Por esta razão, Narciso Orlandi Neto bem explica que: “Não há possibilidade de retificação de escritura sem que dela participem as mesmas pessoas que estiveram presentes no ato da celebração do negócio instrumentalizado. É que a escritura nada mais é que o documento, o instrumento escrito de um negócio jurídico; prova preconstituída da manifestação de vontade de pessoas, explicitada de acordo com a lei. Não se retifica manifestação de vontade alheia. Em outras palavras, uma escritura só pode ser retificada por outra escritura, com o comparecimento das mesmas partes que, na primeira, manifestaram sua vontade e participaram do negócio jurídico instrumentalizado.” (Retificação do Registro de Imóveis, Juarez de Oliveira, pág. 90).

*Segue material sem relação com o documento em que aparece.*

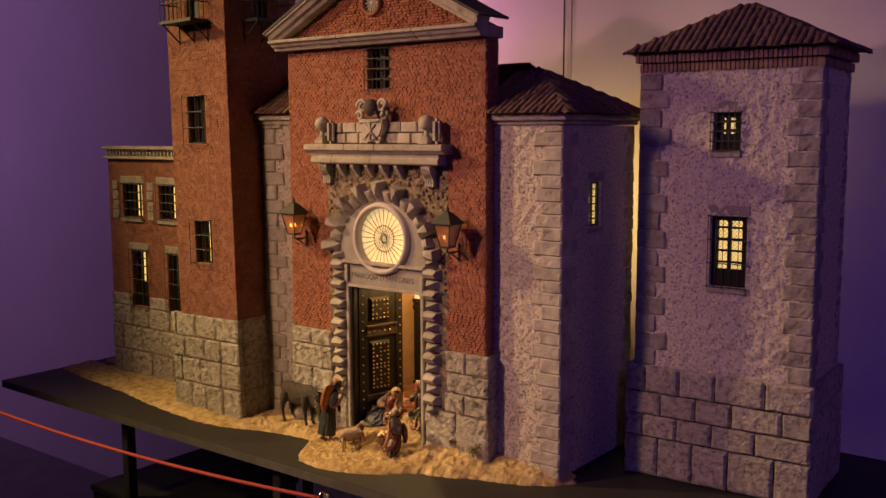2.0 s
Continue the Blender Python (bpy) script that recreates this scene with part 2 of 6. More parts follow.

A escritura declaratória, a despeito do nome, possui inequívoca natureza re-ratificadora da escritura de compra e venda a que faz referência. Contudo, dela não participou a vendedora Anna Claudia Michel, o que, por si só, já obsta seu ingresso no fólio real, independentemente de a declaração acrescida dizer ou não respeito a direito seu. Mas não é só. De fato, a instituição da incomunicabilidade não pode decorrer de mera declaração na escritura do bem adquirido (e não herdado) sem que haja demonstração da sub-rogação do vínculo.
Como lembra Ademar Fioranelli, a imposição deve ocorrer no momento da liberalidade (doação ou testamento). Assim, para a imposição da incomunicabilidade, é preciso demonstrar que houve sub-rogação do vínculo dos recursos próprios advindos da herança.
Nesse sentido, o r parecer do Ministério Público. Anote-se, por último, que a escritura de compra e venda, sem as escrituras de declaratórias, encontra-se apta a registro de modo que, caso essa seja a vontade da interessada, bastará apresentá-la ao Registro de Imóveis.
Posto isso, julgo procedente a dúvida suscitada pelo 11º Oficial de Registro de Imóveis. Oportunamente, cumpra-se o art. 203, I, da Lei nº 6.015/73.
Nada sendo requerido no prazo legal, ao arquivo.
P.R.I.C. São Paulo, 21 de dezembro de 2010.